The Carpenters are even placed in historical context: They positioned themselves as, and were embraced as, a sunny alternative to the chaos and dissent of the early ’70s. Here, finally, were two nice young people — Barbie and Ken as sister and brother. They didn’t demand that we get out of Vietnam, Richard wasn’t smashing guitars, and Karen wasn’t burning her bra. This was an act that could be — and were — invited to Nixon’s White House to sing. Did Karen harbor a secret resentment over being shaped into the nation’s new angel of complacency? It all seems to take its toll, and as the 44-minute film nears its end, Karen’s plastic face becomes deformed. Haynes tried to dig gouges into the Barbie Karen’s cheeks to denote emaciation, but that didn’t work, so he sculpted new “flesh” over the gouges, and the result looks creepier than anything in most horror movies. If Karen won’t rebel against how she’s being used, her flesh will do it for her.

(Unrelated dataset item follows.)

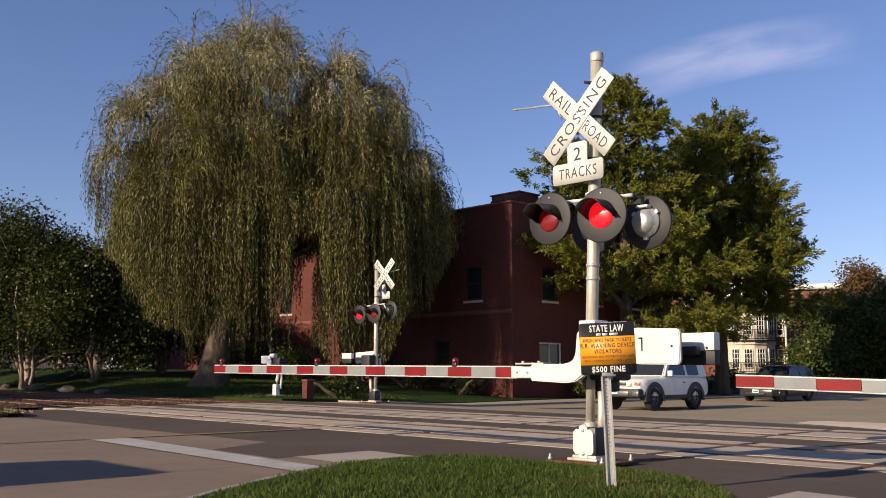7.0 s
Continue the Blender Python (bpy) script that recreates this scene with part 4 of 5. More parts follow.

Against all odds, too, Superstar restores the power of Karen’s voice. If you forget that she’s singing her brother’s crappy, saccharine compositions, she was a great singer. Soothing yet — to these ears — far from cheerful, her singing, heard in the context of a film about her private demons, sounds ineffably mournful. In 1994, A&M Records put out a tribute album, If I Were a Carpenter, on which several hip acts of the day (Sheryl Crow, Shonen Knife, 4 Non Blondes, Babes in Toyland, Matthew Sweet) covered, either ironically or sincerely, fourteen of the Carpenters’ greatest hits. Of the bunch, the group that best captured the tension between Karen’s genuine emotion and Richard’s manufactured glaze was Sonic Youth, in their staticky fuzzbox rendition of “Superstar.” Richard may not have known what “Loneliness is such a sad affair” really meant, but Thurston Moore did, and so did Karen.